## START Available records

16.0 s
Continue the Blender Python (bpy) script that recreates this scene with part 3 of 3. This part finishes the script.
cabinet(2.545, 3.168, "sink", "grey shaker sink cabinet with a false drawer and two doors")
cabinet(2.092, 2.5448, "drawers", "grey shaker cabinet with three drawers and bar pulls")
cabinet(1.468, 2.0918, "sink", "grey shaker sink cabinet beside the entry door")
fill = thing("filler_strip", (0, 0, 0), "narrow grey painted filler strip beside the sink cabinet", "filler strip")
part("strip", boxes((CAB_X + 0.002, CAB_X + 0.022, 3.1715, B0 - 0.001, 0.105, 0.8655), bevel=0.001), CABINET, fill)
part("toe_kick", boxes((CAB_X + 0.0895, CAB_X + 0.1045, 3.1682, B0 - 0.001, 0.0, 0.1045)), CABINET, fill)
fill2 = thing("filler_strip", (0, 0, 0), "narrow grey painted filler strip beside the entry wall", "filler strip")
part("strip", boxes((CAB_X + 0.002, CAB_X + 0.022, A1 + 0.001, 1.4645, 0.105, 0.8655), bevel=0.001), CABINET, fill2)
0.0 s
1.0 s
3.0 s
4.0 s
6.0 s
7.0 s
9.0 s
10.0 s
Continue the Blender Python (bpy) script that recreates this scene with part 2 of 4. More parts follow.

## END Available records
## START Available records

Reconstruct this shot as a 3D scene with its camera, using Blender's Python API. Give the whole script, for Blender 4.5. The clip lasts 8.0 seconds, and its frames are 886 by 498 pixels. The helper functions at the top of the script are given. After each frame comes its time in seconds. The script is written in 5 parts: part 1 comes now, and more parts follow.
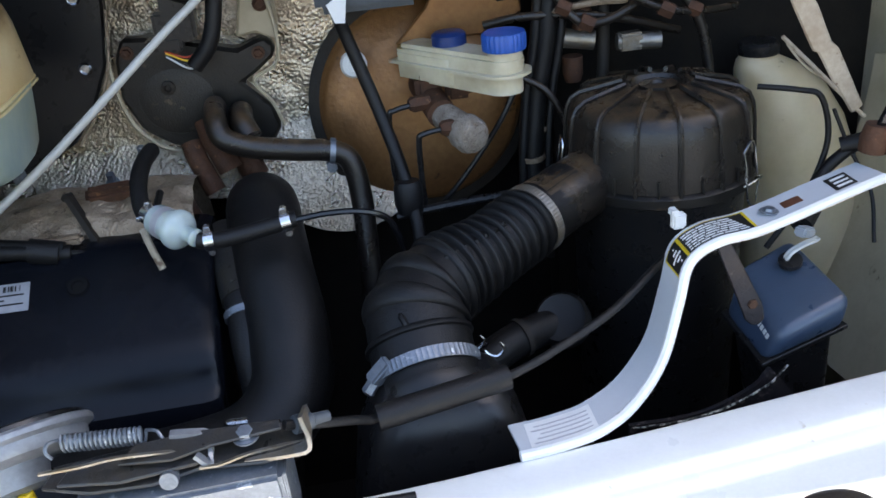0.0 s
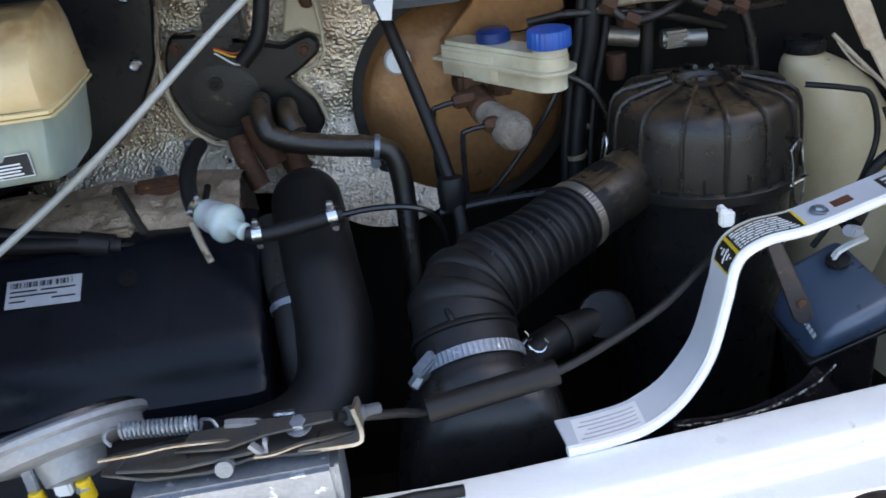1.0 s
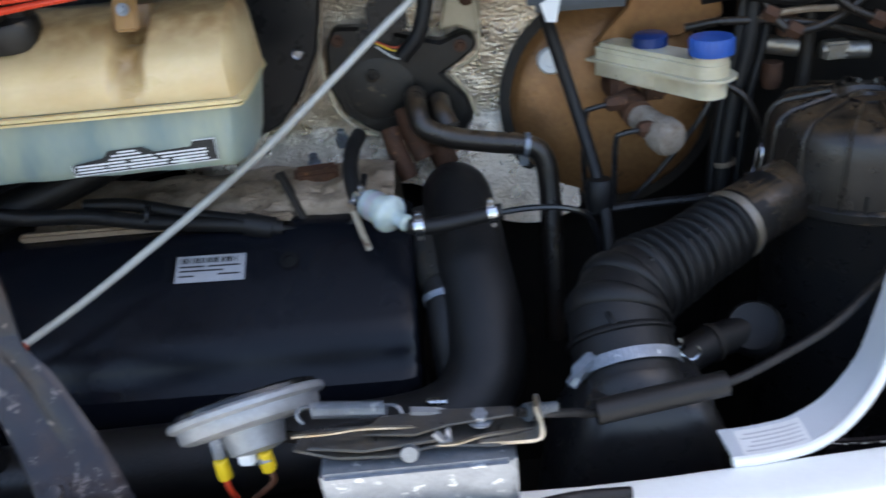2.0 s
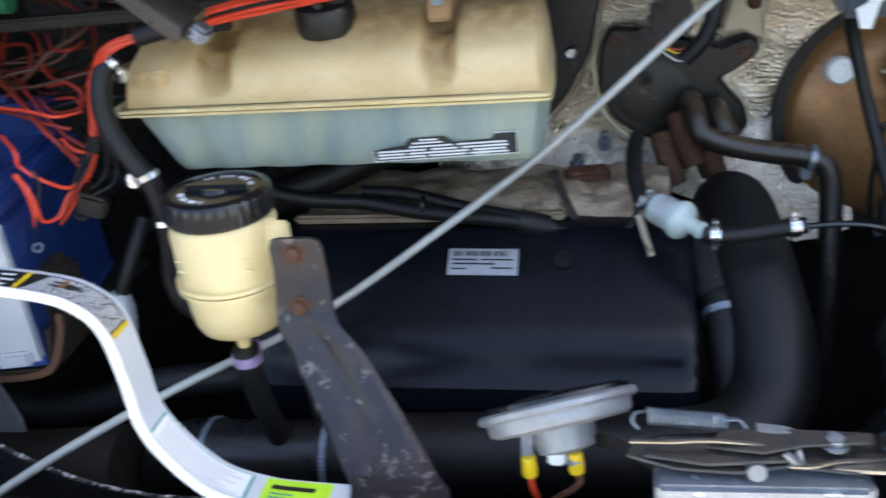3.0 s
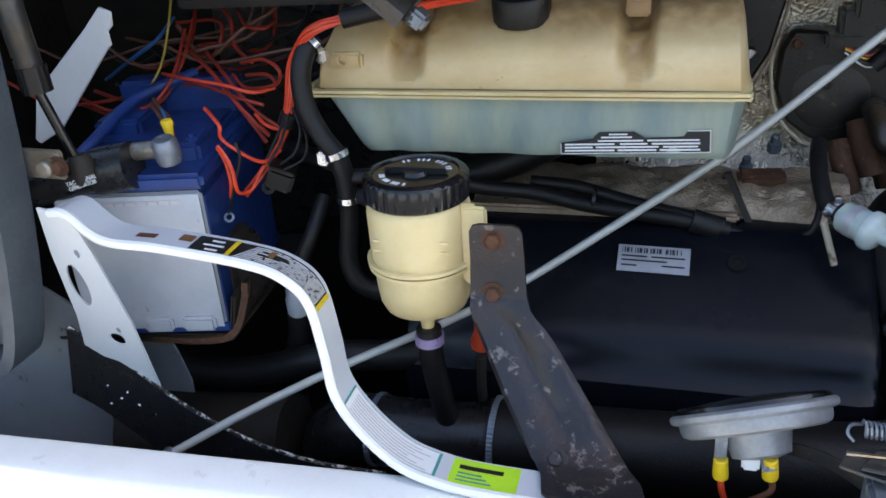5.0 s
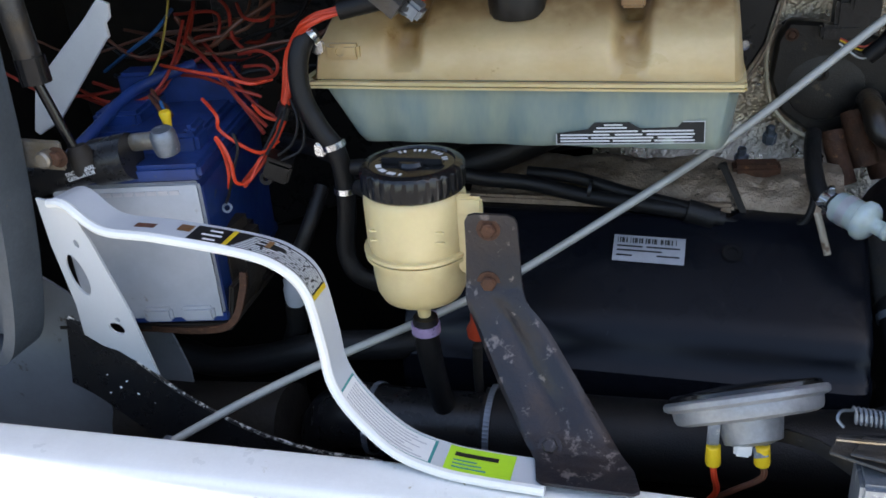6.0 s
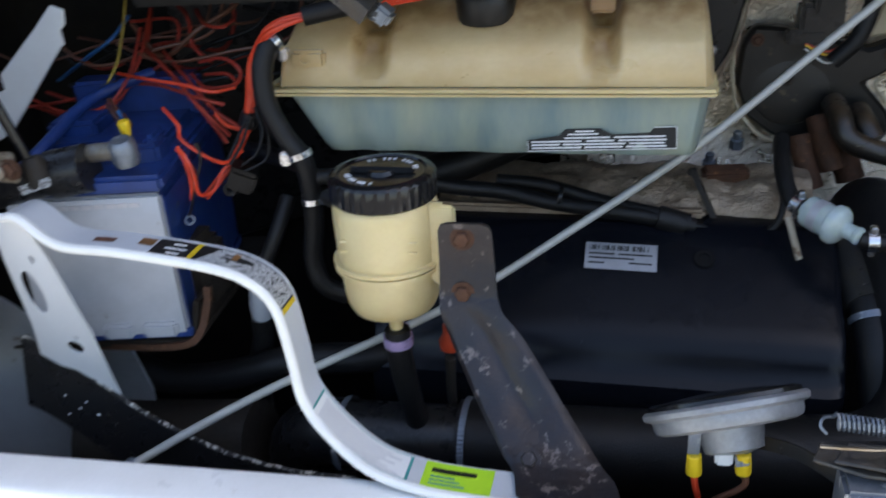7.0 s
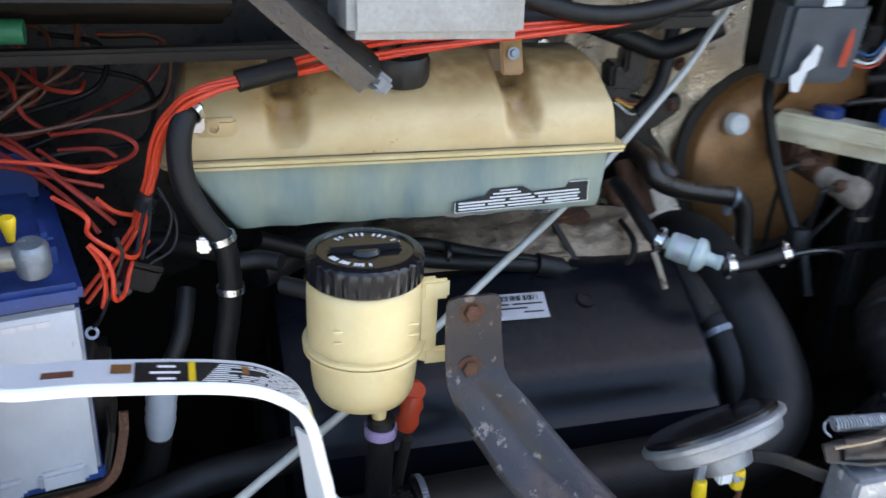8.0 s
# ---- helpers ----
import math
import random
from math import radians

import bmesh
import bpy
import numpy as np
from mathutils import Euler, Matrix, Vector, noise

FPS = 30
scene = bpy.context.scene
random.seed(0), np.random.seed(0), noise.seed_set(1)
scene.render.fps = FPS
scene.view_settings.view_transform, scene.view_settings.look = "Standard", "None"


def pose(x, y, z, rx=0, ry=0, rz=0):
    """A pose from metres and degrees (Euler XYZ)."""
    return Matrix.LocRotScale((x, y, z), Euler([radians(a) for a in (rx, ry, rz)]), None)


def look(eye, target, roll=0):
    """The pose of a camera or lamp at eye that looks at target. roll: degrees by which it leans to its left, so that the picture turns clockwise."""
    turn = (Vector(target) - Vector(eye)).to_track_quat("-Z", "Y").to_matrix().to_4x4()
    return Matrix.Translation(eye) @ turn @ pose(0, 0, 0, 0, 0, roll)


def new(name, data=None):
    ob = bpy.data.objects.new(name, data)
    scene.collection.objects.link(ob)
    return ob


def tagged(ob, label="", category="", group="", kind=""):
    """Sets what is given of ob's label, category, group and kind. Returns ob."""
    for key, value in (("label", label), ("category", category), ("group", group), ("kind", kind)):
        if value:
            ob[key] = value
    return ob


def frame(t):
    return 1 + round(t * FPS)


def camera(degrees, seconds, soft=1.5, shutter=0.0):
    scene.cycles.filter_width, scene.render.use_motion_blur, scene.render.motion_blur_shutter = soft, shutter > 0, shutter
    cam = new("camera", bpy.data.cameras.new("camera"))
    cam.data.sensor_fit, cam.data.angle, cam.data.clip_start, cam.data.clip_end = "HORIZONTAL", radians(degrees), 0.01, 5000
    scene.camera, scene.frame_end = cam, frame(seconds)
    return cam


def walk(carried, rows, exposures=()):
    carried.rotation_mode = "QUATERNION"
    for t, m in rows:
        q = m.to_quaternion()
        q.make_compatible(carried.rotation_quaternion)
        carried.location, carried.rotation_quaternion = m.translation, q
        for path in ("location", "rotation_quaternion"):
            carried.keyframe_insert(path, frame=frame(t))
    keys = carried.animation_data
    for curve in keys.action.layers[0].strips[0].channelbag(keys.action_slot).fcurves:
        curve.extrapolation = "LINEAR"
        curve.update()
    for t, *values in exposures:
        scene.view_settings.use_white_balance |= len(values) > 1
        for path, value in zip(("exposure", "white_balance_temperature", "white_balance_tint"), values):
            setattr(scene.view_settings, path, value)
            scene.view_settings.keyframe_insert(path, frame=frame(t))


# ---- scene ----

## END Available records

Which lines contain "None"? Show each of them.

scene.view_settings.view_transform, scene.view_settings.look = "Standard", "None"
    return Matrix.LocRotScale((x, y, z), Euler([radians(a) for a in (rx, ry, rz)]), None)
def new(name, data=None):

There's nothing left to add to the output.